Sabbioneta

La prima, non certo unica ragione, per andare con animo tranquillo e la certezza di non stancarsi, a Sabbioneta, visitata o no che si sia la vicina Mantova, è che di quest’ultima la piccola città cui oggi vi invito, rappresenta, per così dire, la miniaturizzazione perfetta. Come Vespasiano, che fra la metà e la fine del ‘500, la costruì nuova sulle rovine di un borgo medievale, è Gonzaghesca, nei vizi privati e nelle pubbliche virtù (peccati e crimini in famiglia e urbanistica all’aperto, ineccepibili), ma minore compiuto
esemplare.

A Sabbioneta potete arrivare avendo attraversato il mediano fiume Olio, se venite dal Nord, il grande fiume Po se venite dal Sud: che la città sorge in una terra ricca d’acque, dunque fertilissima. È tutta abbracciata da mais, erba, piante da frutto d’un rigoglio tale che quasi ne soffocano la struttura muraria, che è di città ideale del Rinascimento, a pianta stellare, cinta da mura, attraversata da una strada principale che va da una porta all’altra (marmoree, in contrasto-accordo col mattone degli edifizi che formano il corpo caldo seppur geometrico del centro). Due piazze su cui s’affacciano il Palazzo Ducale nell’una, la Galleria degli Antichi e il Palazzo del Giardino nell’altra. Del primo raccomanderei di guardare le quattro statue equestri, rinascimentali fin che volete ma per il fatto d’essere in legno particolarmente care perché evocanti i cavalloni della giostre e i cavallucci a dondolo delle stanze infantili. La seconda, la Galleria o Corridora, come la chiamano qui, è una meraviglia di segno umanistico padano che accoglieva la collezione d’arte classica di Vespasiano, trasferita a Mantova da Maria Teresa d’Austria. Così, svuotata, è anche più suggestiva, nella sua inutilità, e ancor più che sogno, incubo surreale.

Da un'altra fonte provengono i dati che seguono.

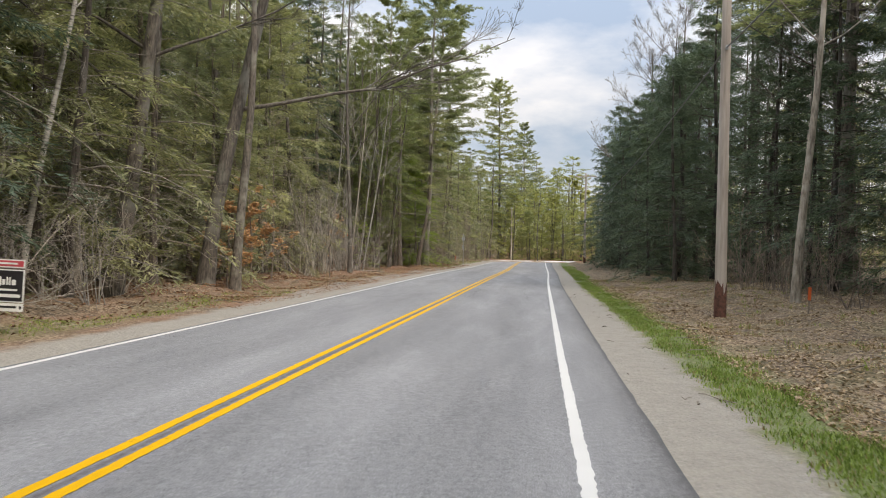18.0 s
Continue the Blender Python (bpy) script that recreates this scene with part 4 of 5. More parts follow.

La gemma di Sabbioneta è il Teatro Olimpico, opera di Vincenzo Scamozzi, che fu aiuto del Palladio nel costruire il suo fratello maggiore, l’olimpico di Vicenza. Questo, che Huxley visitò e descrisse negli anni venti ridotto a cinematografo, oggi è stato restituito all’antico splendore, con gradinate e loggia sovrastate da sculture grecizzanti a scena fissa e vi si rappresentano Monteverdi e altri grandi musici. Rimasta, per fortuna, eminentemente agricola, la città ospita ogni anno una mostra dell’antiquariato che gode di meritata fortuna.

Di primavera arriva in città il profumo del fieno, d’autunno quello del mosto. Auguriamoci che sia sempre così.